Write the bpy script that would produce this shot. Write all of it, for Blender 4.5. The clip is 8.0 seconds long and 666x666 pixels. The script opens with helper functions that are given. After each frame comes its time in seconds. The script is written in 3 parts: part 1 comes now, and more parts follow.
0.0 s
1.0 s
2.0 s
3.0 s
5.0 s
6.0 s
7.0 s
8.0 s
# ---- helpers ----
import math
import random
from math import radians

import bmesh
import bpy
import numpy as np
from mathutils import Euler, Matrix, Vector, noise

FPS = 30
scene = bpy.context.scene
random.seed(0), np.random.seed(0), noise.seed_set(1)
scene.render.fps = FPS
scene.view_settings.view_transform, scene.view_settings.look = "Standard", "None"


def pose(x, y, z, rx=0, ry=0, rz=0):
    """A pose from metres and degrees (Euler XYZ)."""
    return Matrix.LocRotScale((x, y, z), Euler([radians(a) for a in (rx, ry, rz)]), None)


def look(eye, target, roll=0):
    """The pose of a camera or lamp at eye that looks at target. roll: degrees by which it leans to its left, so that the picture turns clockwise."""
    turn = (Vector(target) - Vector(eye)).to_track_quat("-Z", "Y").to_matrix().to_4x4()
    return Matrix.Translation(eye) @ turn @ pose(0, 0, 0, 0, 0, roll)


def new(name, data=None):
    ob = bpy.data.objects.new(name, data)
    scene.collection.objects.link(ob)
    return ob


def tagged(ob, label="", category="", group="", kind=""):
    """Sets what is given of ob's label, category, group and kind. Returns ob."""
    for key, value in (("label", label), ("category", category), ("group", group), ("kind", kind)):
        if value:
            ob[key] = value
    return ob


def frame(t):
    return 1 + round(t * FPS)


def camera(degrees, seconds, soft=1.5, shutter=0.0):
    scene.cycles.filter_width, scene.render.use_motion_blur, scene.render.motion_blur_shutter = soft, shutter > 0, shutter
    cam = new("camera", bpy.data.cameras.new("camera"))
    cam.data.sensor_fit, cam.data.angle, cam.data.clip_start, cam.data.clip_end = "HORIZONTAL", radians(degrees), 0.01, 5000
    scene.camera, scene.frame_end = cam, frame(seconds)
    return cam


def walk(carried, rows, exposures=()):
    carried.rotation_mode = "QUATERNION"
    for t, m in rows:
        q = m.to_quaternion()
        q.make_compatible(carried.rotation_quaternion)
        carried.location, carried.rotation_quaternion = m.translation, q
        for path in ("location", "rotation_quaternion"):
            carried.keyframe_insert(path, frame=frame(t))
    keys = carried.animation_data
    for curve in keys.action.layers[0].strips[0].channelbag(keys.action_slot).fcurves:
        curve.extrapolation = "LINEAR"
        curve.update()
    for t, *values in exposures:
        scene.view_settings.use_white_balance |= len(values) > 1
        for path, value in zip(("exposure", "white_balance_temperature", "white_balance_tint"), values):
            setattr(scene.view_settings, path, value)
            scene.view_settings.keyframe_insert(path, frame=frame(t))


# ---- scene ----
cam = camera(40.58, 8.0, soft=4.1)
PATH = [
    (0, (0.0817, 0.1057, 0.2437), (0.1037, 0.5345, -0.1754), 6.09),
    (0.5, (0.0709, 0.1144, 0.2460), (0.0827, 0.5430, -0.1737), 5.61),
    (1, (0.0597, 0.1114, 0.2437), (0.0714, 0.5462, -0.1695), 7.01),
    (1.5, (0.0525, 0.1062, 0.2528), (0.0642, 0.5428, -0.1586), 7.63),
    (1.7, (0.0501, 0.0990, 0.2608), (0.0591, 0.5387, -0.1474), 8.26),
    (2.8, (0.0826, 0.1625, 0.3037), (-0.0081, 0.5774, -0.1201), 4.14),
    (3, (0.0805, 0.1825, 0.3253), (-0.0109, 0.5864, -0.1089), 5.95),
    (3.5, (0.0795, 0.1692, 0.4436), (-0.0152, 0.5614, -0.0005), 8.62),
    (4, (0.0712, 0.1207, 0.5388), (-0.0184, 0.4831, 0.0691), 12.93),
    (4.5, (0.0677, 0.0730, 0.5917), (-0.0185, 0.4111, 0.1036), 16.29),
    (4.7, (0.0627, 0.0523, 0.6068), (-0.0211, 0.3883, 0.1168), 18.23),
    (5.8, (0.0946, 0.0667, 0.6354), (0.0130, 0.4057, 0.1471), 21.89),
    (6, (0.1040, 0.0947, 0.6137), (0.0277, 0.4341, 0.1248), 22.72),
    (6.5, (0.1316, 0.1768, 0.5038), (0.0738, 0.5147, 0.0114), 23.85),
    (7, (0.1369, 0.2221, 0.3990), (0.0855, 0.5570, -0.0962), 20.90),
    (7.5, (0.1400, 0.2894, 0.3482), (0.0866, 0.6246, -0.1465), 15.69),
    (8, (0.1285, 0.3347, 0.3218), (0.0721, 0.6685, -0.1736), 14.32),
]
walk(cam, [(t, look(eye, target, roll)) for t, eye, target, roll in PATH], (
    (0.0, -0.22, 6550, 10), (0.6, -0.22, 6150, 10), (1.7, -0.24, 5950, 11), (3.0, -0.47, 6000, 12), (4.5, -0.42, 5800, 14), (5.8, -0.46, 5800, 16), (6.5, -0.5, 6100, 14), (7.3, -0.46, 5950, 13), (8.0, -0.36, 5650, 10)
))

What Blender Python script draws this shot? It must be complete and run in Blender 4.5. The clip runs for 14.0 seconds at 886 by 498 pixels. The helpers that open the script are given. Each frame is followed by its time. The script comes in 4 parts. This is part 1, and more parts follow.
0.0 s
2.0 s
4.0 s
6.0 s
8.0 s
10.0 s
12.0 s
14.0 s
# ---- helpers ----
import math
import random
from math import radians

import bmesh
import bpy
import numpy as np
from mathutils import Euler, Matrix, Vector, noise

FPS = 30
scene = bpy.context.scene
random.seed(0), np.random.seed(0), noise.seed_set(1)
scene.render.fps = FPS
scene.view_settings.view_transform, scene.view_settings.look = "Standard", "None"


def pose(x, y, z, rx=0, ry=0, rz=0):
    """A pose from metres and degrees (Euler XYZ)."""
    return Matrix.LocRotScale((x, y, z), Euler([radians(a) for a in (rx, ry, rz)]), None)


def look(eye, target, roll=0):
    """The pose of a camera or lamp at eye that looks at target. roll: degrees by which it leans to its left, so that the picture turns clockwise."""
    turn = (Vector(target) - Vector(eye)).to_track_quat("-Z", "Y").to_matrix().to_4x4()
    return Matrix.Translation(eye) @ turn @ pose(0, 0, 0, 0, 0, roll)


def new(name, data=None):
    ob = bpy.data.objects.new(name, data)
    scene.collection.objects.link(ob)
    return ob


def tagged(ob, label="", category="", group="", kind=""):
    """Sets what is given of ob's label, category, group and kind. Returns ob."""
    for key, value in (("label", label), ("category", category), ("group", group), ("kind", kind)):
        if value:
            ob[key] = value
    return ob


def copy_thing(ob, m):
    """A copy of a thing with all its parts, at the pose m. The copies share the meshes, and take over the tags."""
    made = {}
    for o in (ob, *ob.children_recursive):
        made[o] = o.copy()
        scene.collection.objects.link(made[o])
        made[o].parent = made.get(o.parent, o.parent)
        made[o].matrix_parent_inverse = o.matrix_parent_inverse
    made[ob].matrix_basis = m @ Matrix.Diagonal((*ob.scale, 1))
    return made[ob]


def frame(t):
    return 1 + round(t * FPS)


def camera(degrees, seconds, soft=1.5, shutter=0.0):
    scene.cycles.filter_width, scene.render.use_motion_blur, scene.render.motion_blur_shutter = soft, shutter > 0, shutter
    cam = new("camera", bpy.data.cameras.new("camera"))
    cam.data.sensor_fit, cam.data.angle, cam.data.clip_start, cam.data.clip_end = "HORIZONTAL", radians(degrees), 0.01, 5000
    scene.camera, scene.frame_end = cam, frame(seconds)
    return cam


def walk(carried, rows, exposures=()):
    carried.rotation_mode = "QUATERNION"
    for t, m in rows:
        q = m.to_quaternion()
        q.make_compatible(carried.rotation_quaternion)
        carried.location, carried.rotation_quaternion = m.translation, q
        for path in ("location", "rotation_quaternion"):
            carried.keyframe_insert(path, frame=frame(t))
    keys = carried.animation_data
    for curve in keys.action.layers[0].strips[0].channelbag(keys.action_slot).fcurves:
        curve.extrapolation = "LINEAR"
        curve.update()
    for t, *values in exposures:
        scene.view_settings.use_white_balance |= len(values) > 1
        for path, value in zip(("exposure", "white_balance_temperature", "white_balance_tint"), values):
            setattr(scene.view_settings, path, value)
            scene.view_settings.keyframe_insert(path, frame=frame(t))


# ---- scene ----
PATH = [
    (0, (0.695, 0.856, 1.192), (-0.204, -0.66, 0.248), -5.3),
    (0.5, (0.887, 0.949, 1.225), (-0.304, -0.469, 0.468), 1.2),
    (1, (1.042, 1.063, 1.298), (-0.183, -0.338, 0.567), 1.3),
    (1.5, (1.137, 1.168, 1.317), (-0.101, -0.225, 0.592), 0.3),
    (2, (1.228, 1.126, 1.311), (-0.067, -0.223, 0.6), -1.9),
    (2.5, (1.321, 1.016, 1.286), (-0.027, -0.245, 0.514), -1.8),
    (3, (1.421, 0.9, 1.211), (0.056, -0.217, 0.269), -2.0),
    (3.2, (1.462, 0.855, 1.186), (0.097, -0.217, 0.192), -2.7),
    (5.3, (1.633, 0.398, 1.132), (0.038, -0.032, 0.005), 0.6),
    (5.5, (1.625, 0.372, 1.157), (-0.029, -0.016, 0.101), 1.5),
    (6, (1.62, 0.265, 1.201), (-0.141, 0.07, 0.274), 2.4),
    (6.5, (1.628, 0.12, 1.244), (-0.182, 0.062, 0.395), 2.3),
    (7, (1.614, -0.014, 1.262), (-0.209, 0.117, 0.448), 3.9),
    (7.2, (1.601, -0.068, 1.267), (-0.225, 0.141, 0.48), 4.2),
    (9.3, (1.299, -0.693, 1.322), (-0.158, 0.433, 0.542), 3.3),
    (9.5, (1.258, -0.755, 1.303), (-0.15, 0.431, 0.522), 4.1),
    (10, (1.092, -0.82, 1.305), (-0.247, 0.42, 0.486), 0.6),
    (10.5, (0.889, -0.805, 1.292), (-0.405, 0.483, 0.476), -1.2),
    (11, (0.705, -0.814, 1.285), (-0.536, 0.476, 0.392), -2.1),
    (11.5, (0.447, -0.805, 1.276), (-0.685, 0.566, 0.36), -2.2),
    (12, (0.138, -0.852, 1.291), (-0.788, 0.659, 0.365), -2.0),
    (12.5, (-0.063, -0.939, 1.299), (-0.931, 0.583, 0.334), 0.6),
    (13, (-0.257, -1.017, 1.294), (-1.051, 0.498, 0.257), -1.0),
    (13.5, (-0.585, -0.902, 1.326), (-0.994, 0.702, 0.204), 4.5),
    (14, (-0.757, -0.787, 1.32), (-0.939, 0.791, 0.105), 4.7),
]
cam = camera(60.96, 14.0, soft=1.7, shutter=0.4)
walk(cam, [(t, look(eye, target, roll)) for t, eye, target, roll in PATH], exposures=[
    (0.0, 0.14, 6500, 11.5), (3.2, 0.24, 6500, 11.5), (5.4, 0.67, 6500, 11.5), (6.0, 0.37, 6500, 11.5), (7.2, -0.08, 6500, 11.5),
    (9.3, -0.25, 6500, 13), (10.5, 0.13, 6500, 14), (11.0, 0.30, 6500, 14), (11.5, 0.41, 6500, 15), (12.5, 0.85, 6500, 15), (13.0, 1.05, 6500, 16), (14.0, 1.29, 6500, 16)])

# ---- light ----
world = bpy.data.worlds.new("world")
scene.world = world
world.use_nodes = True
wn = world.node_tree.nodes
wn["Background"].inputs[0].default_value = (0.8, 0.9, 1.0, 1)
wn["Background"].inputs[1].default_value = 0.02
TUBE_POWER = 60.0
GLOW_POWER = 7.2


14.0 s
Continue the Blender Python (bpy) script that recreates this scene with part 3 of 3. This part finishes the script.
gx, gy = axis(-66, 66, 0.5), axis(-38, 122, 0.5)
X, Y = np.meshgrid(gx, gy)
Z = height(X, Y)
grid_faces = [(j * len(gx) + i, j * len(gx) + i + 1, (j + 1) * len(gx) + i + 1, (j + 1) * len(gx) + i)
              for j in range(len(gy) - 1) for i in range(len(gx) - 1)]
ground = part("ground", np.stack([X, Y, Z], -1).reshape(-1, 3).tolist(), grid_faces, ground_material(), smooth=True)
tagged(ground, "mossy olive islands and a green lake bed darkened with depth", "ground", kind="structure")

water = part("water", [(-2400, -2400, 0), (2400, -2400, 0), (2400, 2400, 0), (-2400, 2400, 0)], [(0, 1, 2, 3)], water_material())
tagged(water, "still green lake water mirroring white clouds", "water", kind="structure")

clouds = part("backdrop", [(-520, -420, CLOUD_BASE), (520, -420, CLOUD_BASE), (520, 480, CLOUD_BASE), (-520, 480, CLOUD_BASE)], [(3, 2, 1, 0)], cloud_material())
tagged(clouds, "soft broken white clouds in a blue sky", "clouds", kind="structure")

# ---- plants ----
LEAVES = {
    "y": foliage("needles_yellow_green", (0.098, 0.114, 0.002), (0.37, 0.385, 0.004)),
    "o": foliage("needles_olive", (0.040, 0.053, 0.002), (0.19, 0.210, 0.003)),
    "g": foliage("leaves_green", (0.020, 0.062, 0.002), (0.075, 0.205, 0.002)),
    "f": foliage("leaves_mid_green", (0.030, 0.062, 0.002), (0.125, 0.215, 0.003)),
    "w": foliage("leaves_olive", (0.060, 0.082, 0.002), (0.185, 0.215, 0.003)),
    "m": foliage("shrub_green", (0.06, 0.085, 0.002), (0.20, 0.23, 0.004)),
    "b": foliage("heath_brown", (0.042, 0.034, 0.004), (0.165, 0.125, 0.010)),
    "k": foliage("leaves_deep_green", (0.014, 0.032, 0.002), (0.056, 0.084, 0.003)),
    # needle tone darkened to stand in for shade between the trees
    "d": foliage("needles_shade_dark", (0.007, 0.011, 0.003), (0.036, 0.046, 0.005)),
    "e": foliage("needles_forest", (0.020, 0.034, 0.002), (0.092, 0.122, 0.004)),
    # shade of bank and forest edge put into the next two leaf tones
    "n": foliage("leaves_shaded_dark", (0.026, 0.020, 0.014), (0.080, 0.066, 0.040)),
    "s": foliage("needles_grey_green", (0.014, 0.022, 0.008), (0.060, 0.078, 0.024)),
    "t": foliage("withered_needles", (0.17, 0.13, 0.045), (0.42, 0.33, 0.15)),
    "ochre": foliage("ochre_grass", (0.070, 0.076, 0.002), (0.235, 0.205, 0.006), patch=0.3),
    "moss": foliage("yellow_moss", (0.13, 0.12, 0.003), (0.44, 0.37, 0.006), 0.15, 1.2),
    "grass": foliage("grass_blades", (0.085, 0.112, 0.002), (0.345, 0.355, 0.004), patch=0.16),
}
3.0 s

****

- **What is being asked**
Transcribe precisely the lines between the one that contains "Continue the Blender" and the one that contains "broken white clouds", counting those two lines as part of the range.

- **Answer below**
Continue the Blender Python (bpy) script that recreates this scene with part 3 of 3. This part finishes the script.
gx, gy = axis(-66, 66, 0.5), axis(-38, 122, 0.5)
X, Y = np.meshgrid(gx, gy)
Z = height(X, Y)
grid_faces = [(j * len(gx) + i, j * len(gx) + i + 1, (j + 1) * len(gx) + i + 1, (j + 1) * len(gx) + i)
              for j in range(len(gy) - 1) for i in range(len(gx) - 1)]
ground = part("ground", np.stack([X, Y, Z], -1).reshape(-1, 3).tolist(), grid_faces, ground_material(), smooth=True)
tagged(ground, "mossy olive islands and a green lake bed darkened with depth", "ground", kind="structure")

water = part("water", [(-2400, -2400, 0), (2400, -2400, 0), (2400, 2400, 0), (-2400, 2400, 0)], [(0, 1, 2, 3)], water_material())
tagged(water, "still green lake water mirroring white clouds", "water", kind="structure")

clouds = part("backdrop", [(-520, -420, CLOUD_BASE), (520, -420, CLOUD_BASE), (520, 480, CLOUD_BASE), (-520, 480, CLOUD_BASE)], [(3, 2, 1, 0)], cloud_material())
tagged(clouds, "soft broken white clouds in a blue sky", "clouds", kind="structure")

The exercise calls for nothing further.